- Requirement
Begin with the line that contains "scene.camera, scene.frame_end = cam, frame(seconds)" and continue down through the line that contains "scene.view_settings.keyframe_insert(path, frame=frame(t))"; reproduce those lines exactly and only those.

Stored items from a collection:
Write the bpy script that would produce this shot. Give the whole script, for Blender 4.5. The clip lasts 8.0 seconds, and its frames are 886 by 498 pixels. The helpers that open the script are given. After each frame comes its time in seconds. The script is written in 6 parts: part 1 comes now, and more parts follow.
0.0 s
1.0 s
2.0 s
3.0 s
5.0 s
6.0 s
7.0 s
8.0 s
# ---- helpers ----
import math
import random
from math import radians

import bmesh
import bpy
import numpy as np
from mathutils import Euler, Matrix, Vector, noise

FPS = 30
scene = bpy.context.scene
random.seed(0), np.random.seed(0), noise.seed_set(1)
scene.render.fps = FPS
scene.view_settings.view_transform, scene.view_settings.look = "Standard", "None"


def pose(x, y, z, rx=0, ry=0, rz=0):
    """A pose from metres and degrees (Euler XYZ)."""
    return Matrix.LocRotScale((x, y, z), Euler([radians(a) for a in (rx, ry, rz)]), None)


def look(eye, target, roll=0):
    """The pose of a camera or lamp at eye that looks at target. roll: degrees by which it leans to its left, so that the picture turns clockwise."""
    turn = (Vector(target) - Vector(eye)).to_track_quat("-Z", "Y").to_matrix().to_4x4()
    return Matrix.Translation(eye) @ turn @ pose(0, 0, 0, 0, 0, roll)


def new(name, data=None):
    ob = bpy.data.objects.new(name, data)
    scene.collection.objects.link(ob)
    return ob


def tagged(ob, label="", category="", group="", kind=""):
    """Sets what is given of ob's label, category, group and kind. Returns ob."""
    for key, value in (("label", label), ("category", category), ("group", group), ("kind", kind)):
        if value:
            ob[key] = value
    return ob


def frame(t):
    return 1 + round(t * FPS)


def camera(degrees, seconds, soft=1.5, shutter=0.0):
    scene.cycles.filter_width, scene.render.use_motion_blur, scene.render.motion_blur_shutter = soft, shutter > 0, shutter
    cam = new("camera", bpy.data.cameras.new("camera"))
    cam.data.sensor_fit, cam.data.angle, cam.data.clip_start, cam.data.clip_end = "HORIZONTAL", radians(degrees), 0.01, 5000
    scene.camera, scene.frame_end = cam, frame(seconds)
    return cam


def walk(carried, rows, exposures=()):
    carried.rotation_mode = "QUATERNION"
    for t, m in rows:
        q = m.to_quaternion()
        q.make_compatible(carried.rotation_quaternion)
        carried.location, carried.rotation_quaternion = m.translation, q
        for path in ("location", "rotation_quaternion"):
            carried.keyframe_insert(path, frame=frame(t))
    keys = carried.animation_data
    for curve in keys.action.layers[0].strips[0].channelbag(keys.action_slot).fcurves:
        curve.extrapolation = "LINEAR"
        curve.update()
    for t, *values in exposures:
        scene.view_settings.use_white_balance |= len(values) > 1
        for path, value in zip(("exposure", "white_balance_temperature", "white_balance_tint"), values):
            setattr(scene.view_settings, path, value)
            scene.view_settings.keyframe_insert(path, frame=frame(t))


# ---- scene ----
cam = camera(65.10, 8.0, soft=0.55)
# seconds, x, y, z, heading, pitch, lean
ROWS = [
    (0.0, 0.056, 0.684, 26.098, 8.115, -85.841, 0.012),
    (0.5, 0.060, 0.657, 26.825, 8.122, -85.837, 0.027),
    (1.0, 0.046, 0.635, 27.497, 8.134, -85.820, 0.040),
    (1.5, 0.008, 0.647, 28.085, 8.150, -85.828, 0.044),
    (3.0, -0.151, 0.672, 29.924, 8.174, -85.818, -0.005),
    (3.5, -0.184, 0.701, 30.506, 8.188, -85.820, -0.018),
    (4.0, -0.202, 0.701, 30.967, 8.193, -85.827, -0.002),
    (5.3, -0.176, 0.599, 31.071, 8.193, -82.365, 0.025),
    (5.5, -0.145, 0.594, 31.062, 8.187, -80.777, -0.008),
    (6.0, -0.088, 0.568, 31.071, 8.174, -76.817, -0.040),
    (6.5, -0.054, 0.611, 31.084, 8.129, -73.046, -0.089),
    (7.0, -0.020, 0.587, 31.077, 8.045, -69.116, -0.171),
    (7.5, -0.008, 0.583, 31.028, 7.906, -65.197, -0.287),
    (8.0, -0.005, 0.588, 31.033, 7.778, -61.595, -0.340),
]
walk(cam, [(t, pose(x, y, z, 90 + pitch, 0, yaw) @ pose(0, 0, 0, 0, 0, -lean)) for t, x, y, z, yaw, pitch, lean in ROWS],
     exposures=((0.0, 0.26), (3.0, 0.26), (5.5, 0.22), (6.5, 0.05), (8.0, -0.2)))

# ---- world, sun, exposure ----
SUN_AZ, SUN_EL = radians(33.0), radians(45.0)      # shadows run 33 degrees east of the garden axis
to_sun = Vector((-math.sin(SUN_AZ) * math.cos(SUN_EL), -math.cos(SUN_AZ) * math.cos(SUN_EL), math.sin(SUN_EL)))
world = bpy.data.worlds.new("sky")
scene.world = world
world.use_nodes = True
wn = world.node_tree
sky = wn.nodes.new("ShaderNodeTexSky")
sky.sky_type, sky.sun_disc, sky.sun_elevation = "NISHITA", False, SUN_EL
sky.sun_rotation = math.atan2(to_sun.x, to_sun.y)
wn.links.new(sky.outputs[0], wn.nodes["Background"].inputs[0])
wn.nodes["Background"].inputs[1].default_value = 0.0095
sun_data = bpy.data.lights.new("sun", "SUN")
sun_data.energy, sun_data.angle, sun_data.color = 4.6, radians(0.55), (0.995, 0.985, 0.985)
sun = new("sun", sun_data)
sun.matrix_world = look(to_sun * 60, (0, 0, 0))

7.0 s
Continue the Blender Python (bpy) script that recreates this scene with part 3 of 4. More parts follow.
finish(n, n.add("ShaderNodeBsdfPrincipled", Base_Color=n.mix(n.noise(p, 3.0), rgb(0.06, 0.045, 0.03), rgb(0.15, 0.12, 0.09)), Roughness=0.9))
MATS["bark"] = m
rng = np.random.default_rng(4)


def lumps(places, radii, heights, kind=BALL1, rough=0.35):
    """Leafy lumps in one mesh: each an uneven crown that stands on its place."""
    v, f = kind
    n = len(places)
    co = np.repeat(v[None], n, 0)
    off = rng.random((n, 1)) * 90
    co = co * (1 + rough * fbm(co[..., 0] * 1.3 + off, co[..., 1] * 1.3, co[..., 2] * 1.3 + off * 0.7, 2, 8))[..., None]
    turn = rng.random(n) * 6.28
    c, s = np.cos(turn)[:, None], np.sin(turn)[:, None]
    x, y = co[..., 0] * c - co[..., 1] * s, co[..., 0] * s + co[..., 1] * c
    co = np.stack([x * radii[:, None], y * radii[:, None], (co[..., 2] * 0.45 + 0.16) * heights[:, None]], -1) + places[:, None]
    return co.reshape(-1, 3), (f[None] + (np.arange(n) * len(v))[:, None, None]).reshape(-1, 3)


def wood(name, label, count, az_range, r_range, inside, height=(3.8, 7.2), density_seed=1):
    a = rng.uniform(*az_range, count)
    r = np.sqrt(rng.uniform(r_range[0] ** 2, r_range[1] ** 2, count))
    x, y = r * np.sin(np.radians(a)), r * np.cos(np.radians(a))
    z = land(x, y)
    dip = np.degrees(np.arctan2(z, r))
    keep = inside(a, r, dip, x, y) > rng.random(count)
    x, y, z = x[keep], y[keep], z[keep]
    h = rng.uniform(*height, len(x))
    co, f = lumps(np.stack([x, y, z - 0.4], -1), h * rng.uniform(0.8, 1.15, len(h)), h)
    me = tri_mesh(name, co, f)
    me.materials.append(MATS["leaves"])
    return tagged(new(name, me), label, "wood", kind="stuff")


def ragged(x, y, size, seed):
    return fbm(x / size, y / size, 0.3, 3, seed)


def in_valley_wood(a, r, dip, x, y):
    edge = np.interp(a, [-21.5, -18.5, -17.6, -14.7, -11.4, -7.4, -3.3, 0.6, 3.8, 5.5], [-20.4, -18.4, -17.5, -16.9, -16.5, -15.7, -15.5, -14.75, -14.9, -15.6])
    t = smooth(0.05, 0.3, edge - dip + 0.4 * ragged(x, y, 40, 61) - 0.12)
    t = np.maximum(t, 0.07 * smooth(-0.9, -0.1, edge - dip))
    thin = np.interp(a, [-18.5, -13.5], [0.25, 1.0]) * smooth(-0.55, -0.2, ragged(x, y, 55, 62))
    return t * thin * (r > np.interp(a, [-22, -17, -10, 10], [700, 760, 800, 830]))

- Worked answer
    scene.camera, scene.frame_end = cam, frame(seconds)
    return cam


def walk(carried, rows, exposures=()):
    carried.rotation_mode = "QUATERNION"
    for t, m in rows:
        q = m.to_quaternion()
        q.make_compatible(carried.rotation_quaternion)
        carried.location, carried.rotation_quaternion = m.translation, q
        for path in ("location", "rotation_quaternion"):
            carried.keyframe_insert(path, frame=frame(t))
    keys = carried.animation_data
    for curve in keys.action.layers[0].strips[0].channelbag(keys.action_slot).fcurves:
        curve.extrapolation = "LINEAR"
        curve.update()
    for t, *values in exposures:
        scene.view_settings.use_white_balance |= len(values) > 1
        for path, value in zip(("exposure", "white_balance_temperature", "white_balance_tint"), values):
            setattr(scene.view_settings, path, value)
            scene.view_settings.keyframe_insert(path, frame=frame(t))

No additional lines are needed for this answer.